Exclude the pictures, then repeat the remaining data exactly.

---------- MATERIAL SHOWN ----------

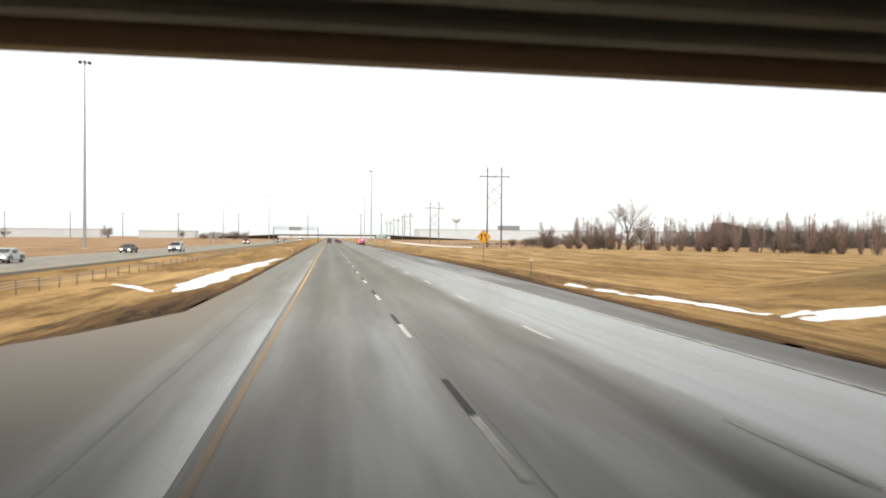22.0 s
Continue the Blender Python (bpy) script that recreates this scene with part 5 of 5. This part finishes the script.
def semi_truck(m, cabmat, label, trailer=True):
    """A bonneted tractor with a sleeper and a box trailer; the front is at +y."""
    t = empty("semi_truck", label, "lorry", m, "oncoming lorries")
    bm = bmesh.new()
    loft(bm, [(-2.6, 1.2, 1.15, 0.9, 3.75), (-1.6, 1.22, 1.15, 0.9, 3.95), (-0.2, 1.22, 1.1, 0.9, 3.55), (0.35, 1.2, 1.05, 0.9, 2.75), (1.0, 1.15, 1.0, 0.9, 1.95)])
    cab = part("cab", bm, cabmat, t)
    bm = bmesh.new()
    loft(bm, [(0.8, 1.12, 0.95, 0.62, 1.95), (1.9, 1.1, 0.85, 0.6, 1.78), (2.5, 1.0, 0.72, 0.6, 1.55), (2.75, 0.85, 0.6, 0.65, 1.3)])
    part("bonnet", bm, cabmat, t)
    bm = bmesh.new()
    quad(bm, [(0.95, 0.88, 2.06), (-0.95, 0.88, 2.06), (-0.98, 0.36, 2.70), (0.98, 0.36, 2.70)], 0.03, (0, 0.05, 0.02))
    part("windscreen", bm, M_GLASS, cab)
    for s in (-1, 1):
        bm = bmesh.new()
        pts = [(s * 1.2, -0.75, 1.95), (s * 1.19, 0.35, 1.95), (s * 1.13, 0.2, 2.55), (s * 1.13, -0.75, 2.65)]
        quad(bm, pts if s > 0 else pts[::-1], 0.02, (s * 0.01, 0, 0))
        part("side_window", bm, M_GLASS, cab)
        part("mirror", box(bmesh.new(), min(s * 1.3, s * 1.5), max(s * 1.3, s * 1.5), 0.3, 0.42, 1.95, 2.65, 0.03), M_TRIM, t)
        part("head_lamp", box(bmesh.new(), min(s * 0.72, s * 1.0), max(s * 0.72, s * 1.0), 2.45, 2.72, 0.95, 1.2, 0.03), M_HEAD, t, "lit head lamp")
        part("fuel_tank", rod(bmesh.new(), (s * 1.0, -1.9, 0.75), (s * 1.0, -0.4, 0.75), 0.3, 0.3, 12), M_STEEL, t)
        for y in (1.75, -3.0, -4.3):
            wheel(t, s * (1.08 if y > 0 else 0.98), y, 0.5, 0.3 if y > 0 else 0.5)
    part("grille", box(bmesh.new(), -0.55, 0.55, 2.5, 2.79, 0.75, 1.4, 0.03), M_TRIM, t)
    part("bumper", box(bmesh.new(), -1.15, 1.15, 2.45, 2.85, 0.35, 0.68, 0.06), cabmat, t)
    part("chassis", box(bmesh.new(), -0.45, 0.45, -5.0, 1.5, 0.6, 0.95), M_TRIM, t)
    for x in (-0.6, -0.3, 0, 0.3, 0.6):
        part("marker_lamp", box(bmesh.new(), x - 0.05, x + 0.05, -0.35, -0.22, 3.60, 3.68), M_AMBER, cab)
    if trailer:
        tr = part("trailer", box(bmesh.new(), -1.28, 1.28, -16.8, -3.1, 1.2, 4.05, 0.04), M_TRAILER, t, "plain white box trailer")
        for k in range(12):
            for s in (-1, 1):
                y = -16.2 + 1.1 * k
                part("side_post", box(bmesh.new(), min(s * 1.28, s * 1.295), max(s * 1.28, s * 1.295), y, y + 0.06, 1.25, 4.0), M_TRAILER, tr)
        part("underframe", box(bmesh.new(), -0.5, 0.5, -16.5, -4.0, 0.95, 1.2), M_TRIM, tr)
        for s in (-1, 1):
            for y in (-14.3, -15.6):
                wheel(t, s * 0.98, y, 0.5, 0.5)
            part("landing_leg", box(bmesh.new(), s * 0.8 - 0.06, s * 0.8 + 0.06, -6.2, -6.05, 0.4, 1.2), M_STEEL, tr)
    return t


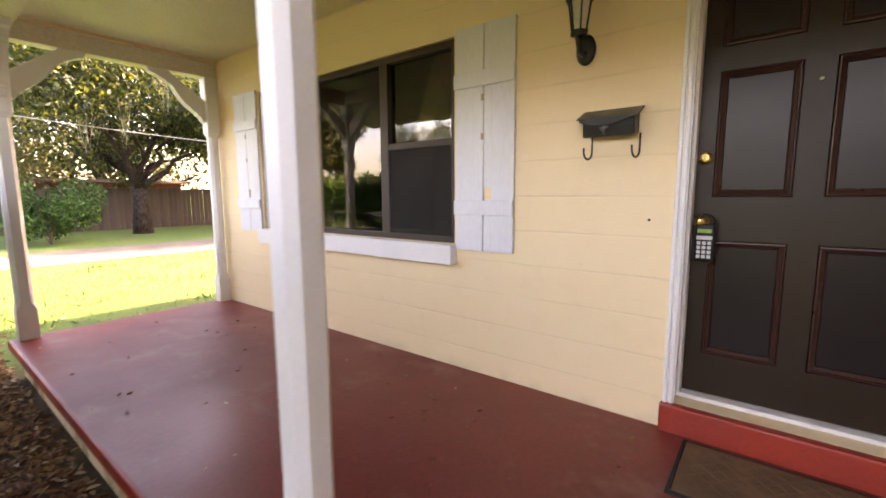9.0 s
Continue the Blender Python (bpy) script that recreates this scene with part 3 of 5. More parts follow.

----------

FINISHED TASK:
22.0 s
Continue the Blender Python (bpy) script that recreates this scene with part 5 of 5. This part finishes the script.
def semi_truck(m, cabmat, label, trailer=True):
    """A bonneted tractor with a sleeper and a box trailer; the front is at +y."""
    t = empty("semi_truck", label, "lorry", m, "oncoming lorries")
    bm = bmesh.new()
    loft(bm, [(-2.6, 1.2, 1.15, 0.9, 3.75), (-1.6, 1.22, 1.15, 0.9, 3.95), (-0.2, 1.22, 1.1, 0.9, 3.55), (0.35, 1.2, 1.05, 0.9, 2.75), (1.0, 1.15, 1.0, 0.9, 1.95)])
    cab = part("cab", bm, cabmat, t)
    bm = bmesh.new()
    loft(bm, [(0.8, 1.12, 0.95, 0.62, 1.95), (1.9, 1.1, 0.85, 0.6, 1.78), (2.5, 1.0, 0.72, 0.6, 1.55), (2.75, 0.85, 0.6, 0.65, 1.3)])
    part("bonnet", bm, cabmat, t)
    bm = bmesh.new()
    quad(bm, [(0.95, 0.88, 2.06), (-0.95, 0.88, 2.06), (-0.98, 0.36, 2.70), (0.98, 0.36, 2.70)], 0.03, (0, 0.05, 0.02))
    part("windscreen", bm, M_GLASS, cab)
    for s in (-1, 1):
        bm = bmesh.new()
        pts = [(s * 1.2, -0.75, 1.95), (s * 1.19, 0.35, 1.95), (s * 1.13, 0.2, 2.55), (s * 1.13, -0.75, 2.65)]
        quad(bm, pts if s > 0 else pts[::-1], 0.02, (s * 0.01, 0, 0))
        part("side_window", bm, M_GLASS, cab)
        part("mirror", box(bmesh.new(), min(s * 1.3, s * 1.5), max(s * 1.3, s * 1.5), 0.3, 0.42, 1.95, 2.65, 0.03), M_TRIM, t)
        part("head_lamp", box(bmesh.new(), min(s * 0.72, s * 1.0), max(s * 0.72, s * 1.0), 2.45, 2.72, 0.95, 1.2, 0.03), M_HEAD, t, "lit head lamp")
        part("fuel_tank", rod(bmesh.new(), (s * 1.0, -1.9, 0.75), (s * 1.0, -0.4, 0.75), 0.3, 0.3, 12), M_STEEL, t)
        for y in (1.75, -3.0, -4.3):
            wheel(t, s * (1.08 if y > 0 else 0.98), y, 0.5, 0.3 if y > 0 else 0.5)
    part("grille", box(bmesh.new(), -0.55, 0.55, 2.5, 2.79, 0.75, 1.4, 0.03), M_TRIM, t)
    part("bumper", box(bmesh.new(), -1.15, 1.15, 2.45, 2.85, 0.35, 0.68, 0.06), cabmat, t)
    part("chassis", box(bmesh.new(), -0.45, 0.45, -5.0, 1.5, 0.6, 0.95), M_TRIM, t)
    for x in (-0.6, -0.3, 0, 0.3, 0.6):
        part("marker_lamp", box(bmesh.new(), x - 0.05, x + 0.05, -0.35, -0.22, 3.60, 3.68), M_AMBER, cab)
    if trailer:
        tr = part("trailer", box(bmesh.new(), -1.28, 1.28, -16.8, -3.1, 1.2, 4.05, 0.04), M_TRAILER, t, "plain white box trailer")
        for k in range(12):
            for s in (-1, 1):
                y = -16.2 + 1.1 * k
                part("side_post", box(bmesh.new(), min(s * 1.28, s * 1.295), max(s * 1.28, s * 1.295), y, y + 0.06, 1.25, 4.0), M_TRAILER, tr)
        part("underframe", box(bmesh.new(), -0.5, 0.5, -16.5, -4.0, 0.95, 1.2), M_TRIM, tr)
        for s in (-1, 1):
            for y in (-14.3, -15.6):
                wheel(t, s * 0.98, y, 0.5, 0.5)
            part("landing_leg", box(bmesh.new(), s * 0.8 - 0.06, s * 0.8 + 0.06, -6.2, -6.05, 0.4, 1.2), M_STEEL, tr)
    return t


9.0 s
Continue the Blender Python (bpy) script that recreates this scene with part 3 of 5. More parts follow.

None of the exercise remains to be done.